This example is meant to illustrate inside money creation, destruction, and the relationship between that and the creation and destruction of debt. It demonstrates these ideas through loan/deposit creation, principal & interest payments, and bank payments to the non-bank private sector via crediting bank deposits. It was inspired by the first answer to this question.
Setup: One commercial bank (Bank A) and one person (Person x). No reserve or capital requirements and the bank.
1. Initial balance sheets (balance sheets are clear, and thus equity = $0 for both parties):
2. Person x takes a loan for $100 from Bank A as in Example #1.2. Notice that both parties still have $0 equity. The inside money (bank deposits) are equal to the debt in the system. It's important to keep in mind that like in the first step of Example #1.2, there are two financial entities created here, each seen from two vantage points: the loan, and the deposit. The colors highlight this fact: each color corresponds to a different entity: the yellow cells are two views of the loan, while the green cells are two views of the deposit. Views on the right hand side are from the point of view of a debtor, and views on the left hand column are from the point of view of a creditor: so Bank A and Person x are both debtor and creditor to each other. The two financial entities (loan & deposit) happen to start off with equal values in this example, but they are independent from each other (or rather they are related, but have a degree of independence) and thus their values can change with respect to one another depending on what happens next:
|$100 loan to x||$100 deposit for x|
|$100 deposit at A||$100 borrowing from A|
3. As per the loan agreement, Bank A charges Person x $15 for the 1st payment: $10 interest and $5 principal. Person x pays it. The principal payment destroys $5 of debt and $5 of inside money. The interest payment destroys $10 of inside money without affecting the debt. The interest payment upsets the balance between debt and inside money. This imbalance is equal to the equity of Bank A (and also to the negative equity of Person x).

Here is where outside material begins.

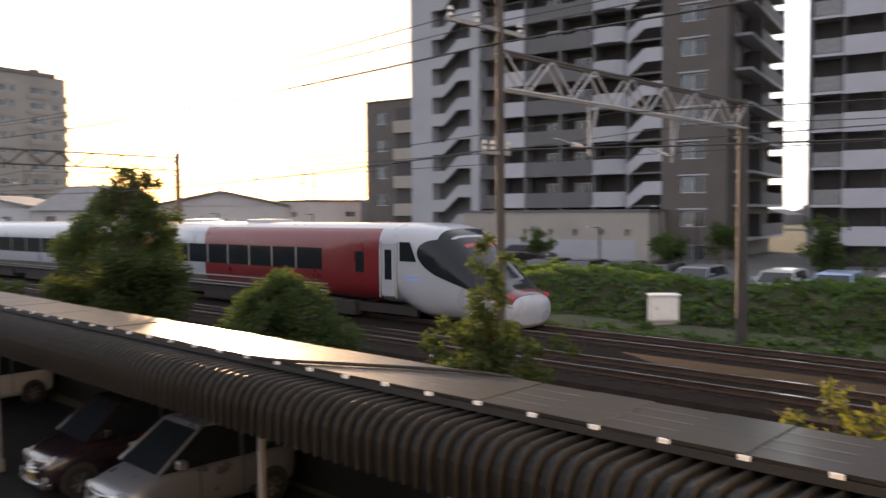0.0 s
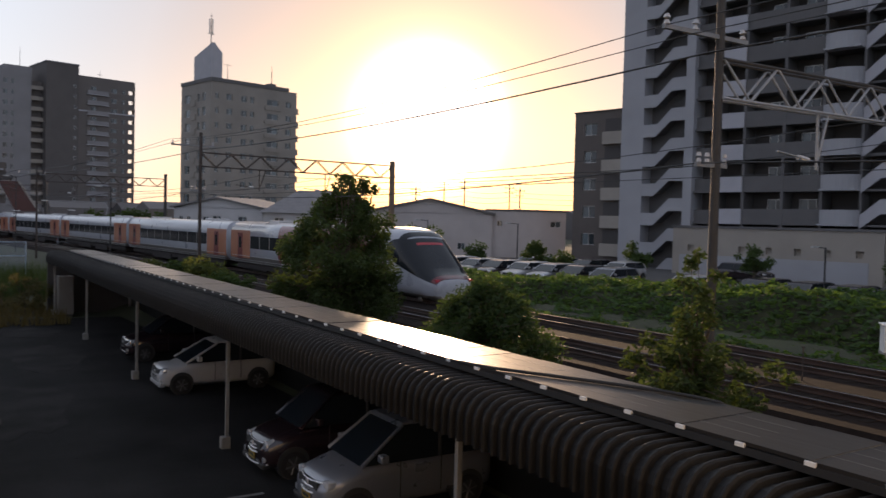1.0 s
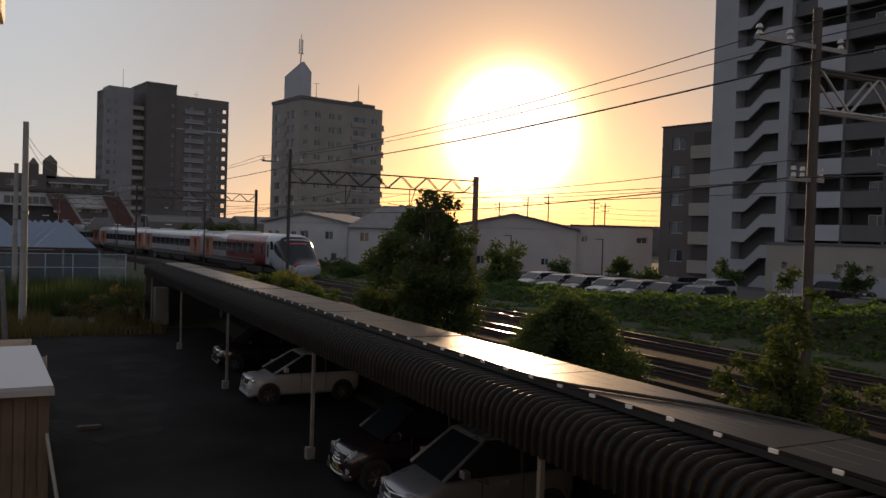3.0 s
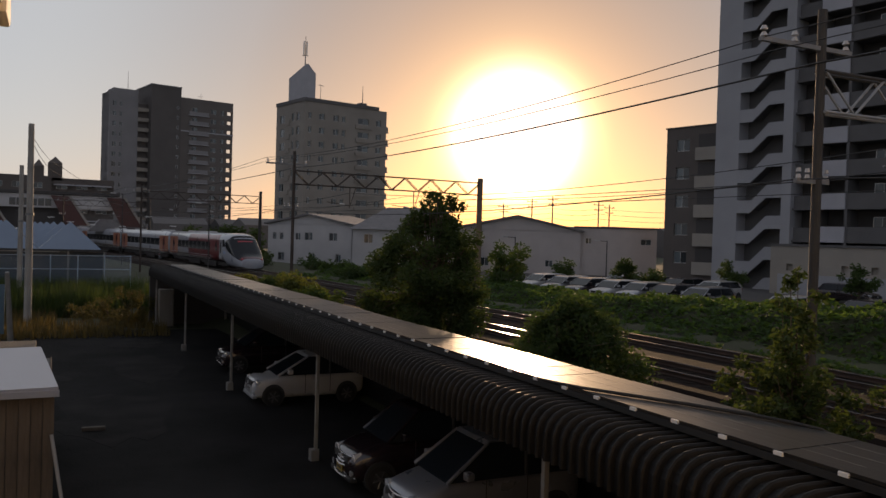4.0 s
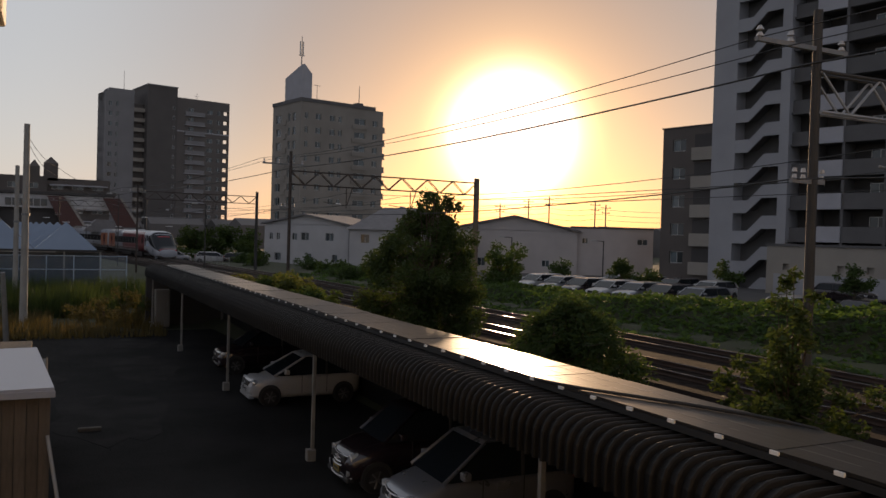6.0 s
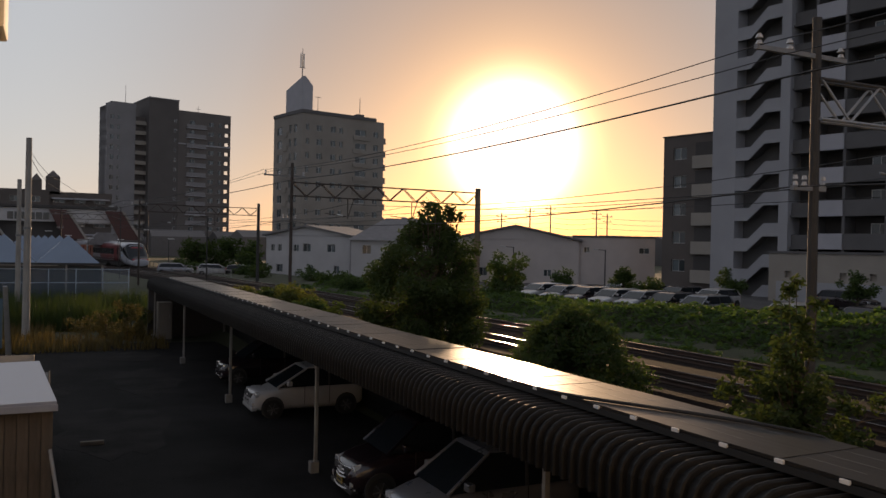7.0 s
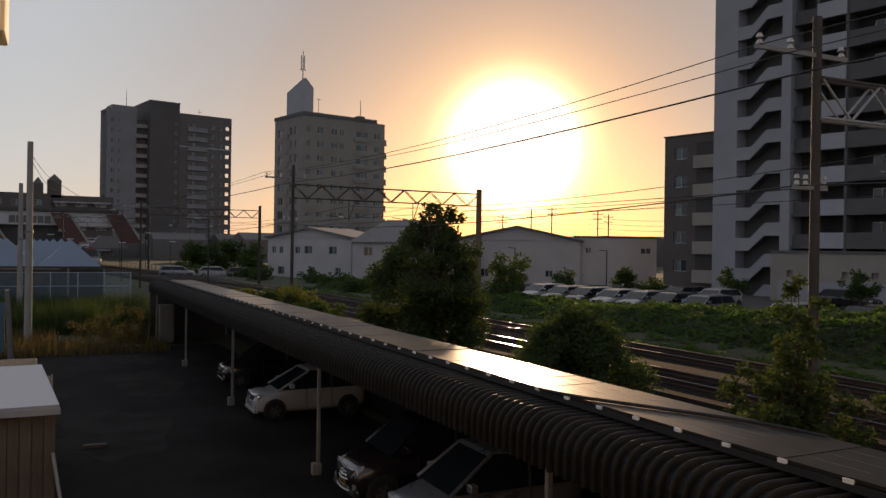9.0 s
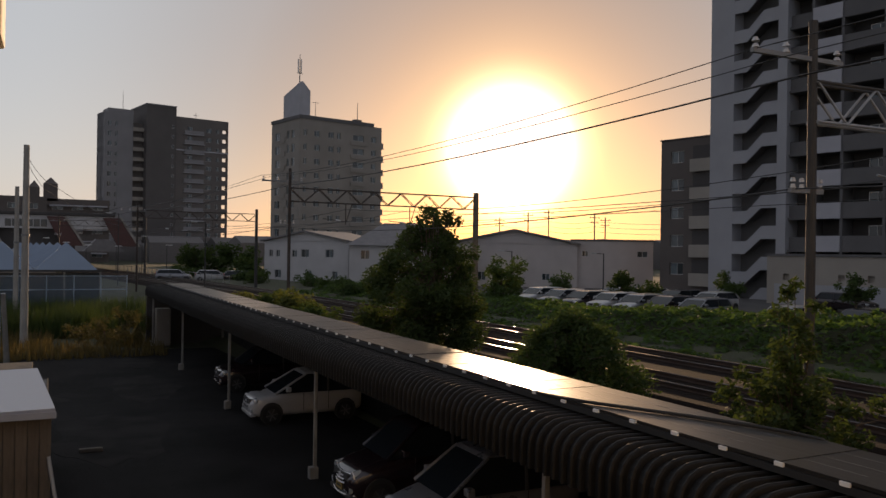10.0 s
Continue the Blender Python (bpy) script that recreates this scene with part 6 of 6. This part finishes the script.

|$95 loan to x||$85 deposit for x|
|$85 deposit at A||$95 borrowing from A|
4. Now Bank A pays Person x $10 for services that Person x has performed for the bank. This has no effect on the debt, but it creates $10 of inside money and it also happens to restore the balance between debt and money in the system (thus equity for both parties returns to $0).
|$95 loan to x||$95 deposit for x|
|$95 deposit at A||$95 borrowing from A|
You can take Bank A as a stand in for the aggregate commercial banking sector. Person x can likewise be taken as a stand in for the aggregate non-bank private sector. The services that Person x performs for the bank are thus a stand in for all goods & services purchased from non-bank businesses for use by the bank(s) (e.g. office supplies, building maintenance, electric bill), bank employee salaries, bank shareholder dividends, and any interest paid by the bank to its depositors.

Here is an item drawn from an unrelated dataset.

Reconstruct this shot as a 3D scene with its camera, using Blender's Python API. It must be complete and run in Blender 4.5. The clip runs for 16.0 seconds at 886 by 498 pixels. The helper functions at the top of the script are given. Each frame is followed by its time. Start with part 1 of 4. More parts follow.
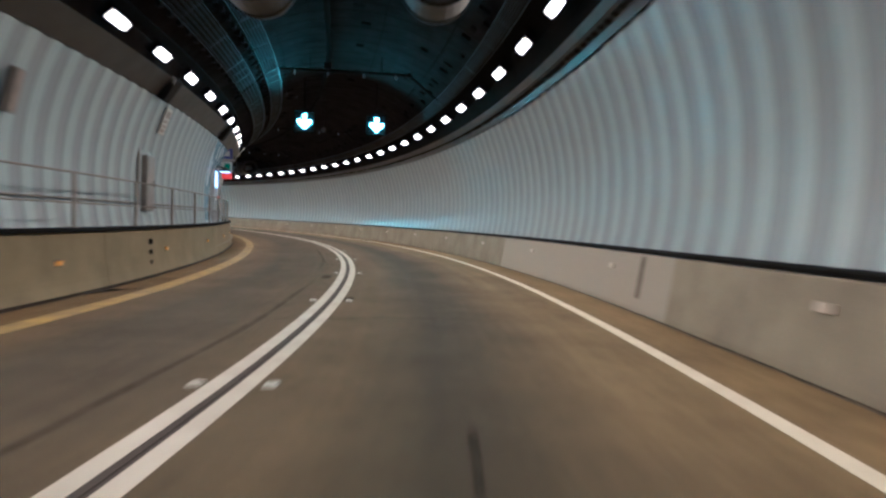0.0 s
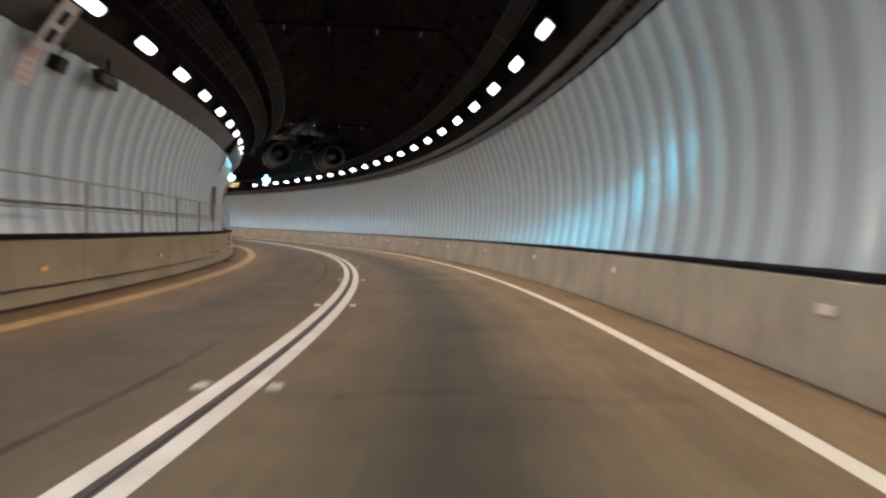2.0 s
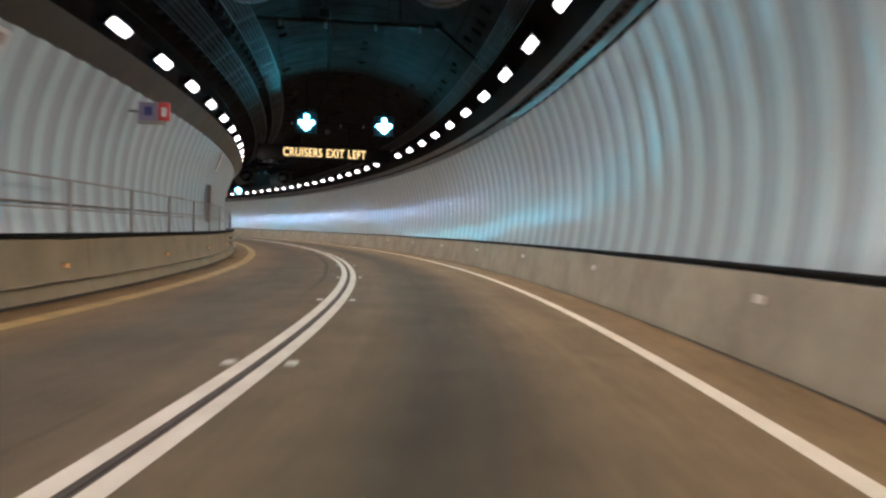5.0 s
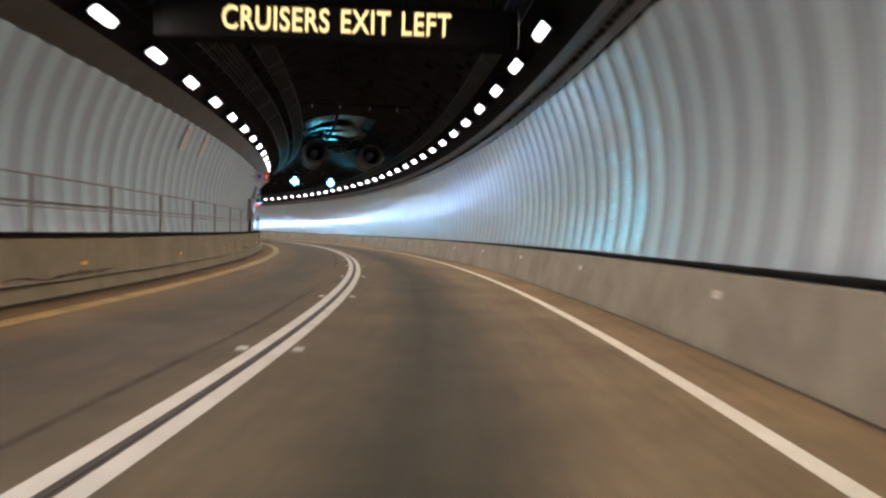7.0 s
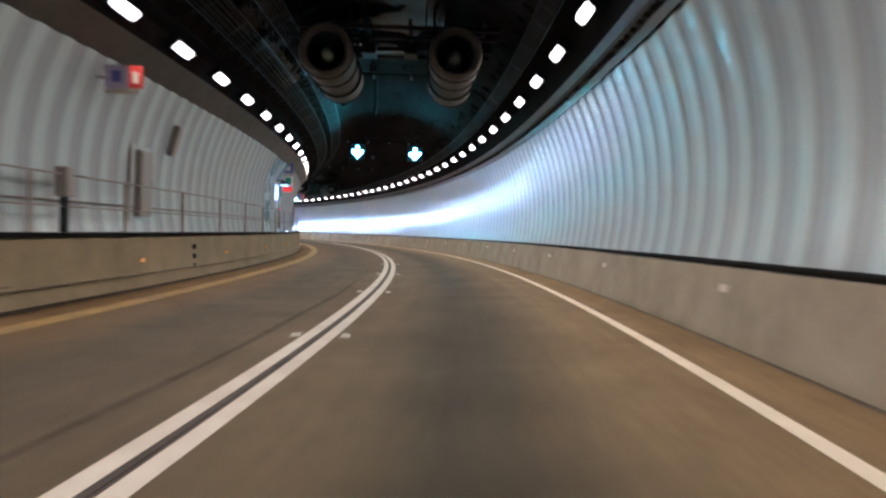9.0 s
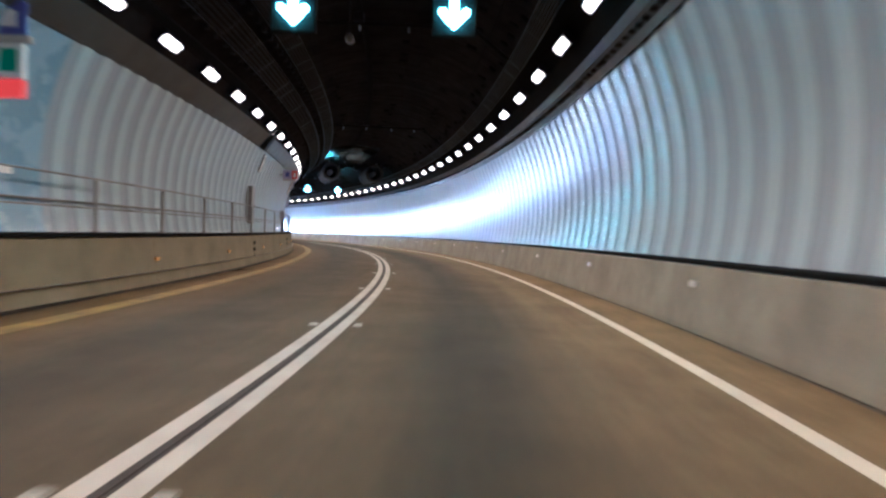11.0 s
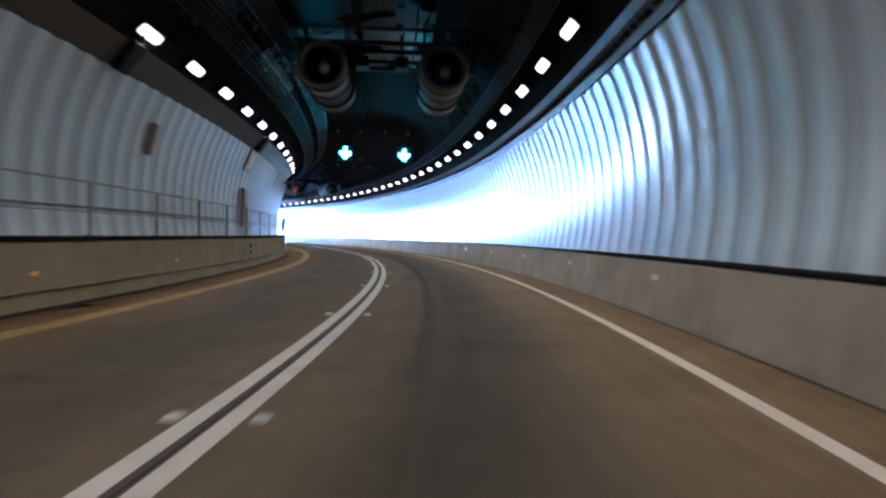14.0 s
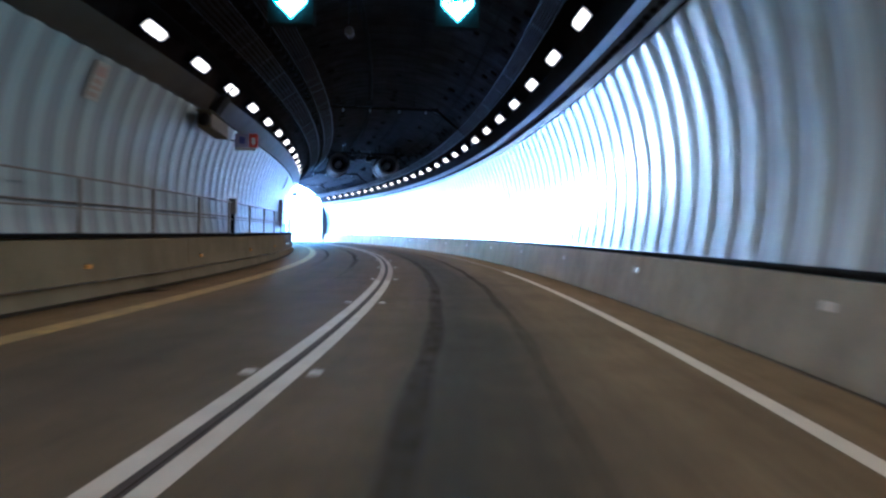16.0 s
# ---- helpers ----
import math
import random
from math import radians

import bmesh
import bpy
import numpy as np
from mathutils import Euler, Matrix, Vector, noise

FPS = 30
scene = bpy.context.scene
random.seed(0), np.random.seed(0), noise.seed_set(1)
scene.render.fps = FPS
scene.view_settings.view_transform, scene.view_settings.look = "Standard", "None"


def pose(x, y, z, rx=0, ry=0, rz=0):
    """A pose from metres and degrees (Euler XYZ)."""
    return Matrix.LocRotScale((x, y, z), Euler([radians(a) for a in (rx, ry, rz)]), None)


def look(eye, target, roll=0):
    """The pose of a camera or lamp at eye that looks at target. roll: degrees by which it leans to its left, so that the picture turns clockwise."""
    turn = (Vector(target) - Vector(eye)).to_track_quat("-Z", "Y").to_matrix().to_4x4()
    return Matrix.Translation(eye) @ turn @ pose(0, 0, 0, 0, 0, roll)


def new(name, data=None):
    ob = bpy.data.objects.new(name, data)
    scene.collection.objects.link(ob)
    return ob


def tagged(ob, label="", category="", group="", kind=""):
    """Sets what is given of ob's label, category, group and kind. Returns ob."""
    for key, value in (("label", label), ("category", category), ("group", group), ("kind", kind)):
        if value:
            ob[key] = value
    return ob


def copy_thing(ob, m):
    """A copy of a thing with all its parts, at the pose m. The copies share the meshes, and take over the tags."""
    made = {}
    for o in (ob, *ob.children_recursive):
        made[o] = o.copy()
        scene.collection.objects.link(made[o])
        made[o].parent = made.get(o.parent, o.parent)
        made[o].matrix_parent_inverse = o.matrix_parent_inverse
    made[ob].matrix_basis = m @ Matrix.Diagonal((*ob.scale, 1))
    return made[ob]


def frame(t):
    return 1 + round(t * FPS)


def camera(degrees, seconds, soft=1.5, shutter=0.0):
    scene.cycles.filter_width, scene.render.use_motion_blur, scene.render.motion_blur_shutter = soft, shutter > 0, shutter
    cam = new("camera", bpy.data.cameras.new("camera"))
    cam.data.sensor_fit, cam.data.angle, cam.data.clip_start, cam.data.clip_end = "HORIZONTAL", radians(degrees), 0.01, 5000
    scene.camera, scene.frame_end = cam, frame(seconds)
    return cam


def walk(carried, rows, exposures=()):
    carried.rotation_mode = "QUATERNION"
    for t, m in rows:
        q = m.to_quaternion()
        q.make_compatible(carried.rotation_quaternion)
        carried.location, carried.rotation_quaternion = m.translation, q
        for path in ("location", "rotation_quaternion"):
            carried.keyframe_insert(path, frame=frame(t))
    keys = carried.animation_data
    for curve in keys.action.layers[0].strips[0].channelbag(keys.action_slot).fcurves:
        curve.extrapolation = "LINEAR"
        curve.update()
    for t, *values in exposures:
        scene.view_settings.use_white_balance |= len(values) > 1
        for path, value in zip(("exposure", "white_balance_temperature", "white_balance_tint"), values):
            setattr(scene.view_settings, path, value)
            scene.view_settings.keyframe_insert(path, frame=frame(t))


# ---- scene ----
# ---- alignment of the tunnel: curvature, grade and crossfall against chainage ----
KAPPA = [0.00937, 0.00857, 0.00893, 0.00929, 0.00927, 0.00600, 0.00537, 0.00580, 0.00554, 0.00577, 0.00590, 0.00523, 0.00490, 0.00460, 0.00432, 0.00406]
GRADE = [0.0287, 0.0467, 0.0441, 0.0395, 0.0358, 0.0310, 0.0263, 0.0202, 0.0160, 0.0098, 0.0049, 0.0005, -0.0040, -0.0082, -0.0123, -0.0164]
BANK = [0.0329, 0.0453, 0.0372, 0.0371]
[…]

A common criticism of a bank created fiat money (inside money) system is that bank interest charges & fees upset the balance between debt and money in the system such that the debts to the banks can never be repaid. What this claim misses is that bank profits are redistributed back to non-banks when the banks credit deposit holders (to pay them).
If more banks were involved it would not appreciably alter this example. For example, if Person x held his deposit at another bank, then Bank A would need to transfer reserves to the other bank to pay him. The central bank may need to temporarily provide these reserves in the form of loans to Bank A, but Bank A could repay the central bank by borrowing these reserves from another source. This results in $0 net in permanent reserves needed. See Example 1 for how this works in the case of a deposit transfer (which is a related idea). Examples 1.1 and 5 may also be of interest.
If reserve requirements were non-zero, the central bank would have to create some permanent reserves as well, but only enough to match a fraction of the inside money deposits created. Ultimately this is not a terribly important detail. See Example 2 for more details.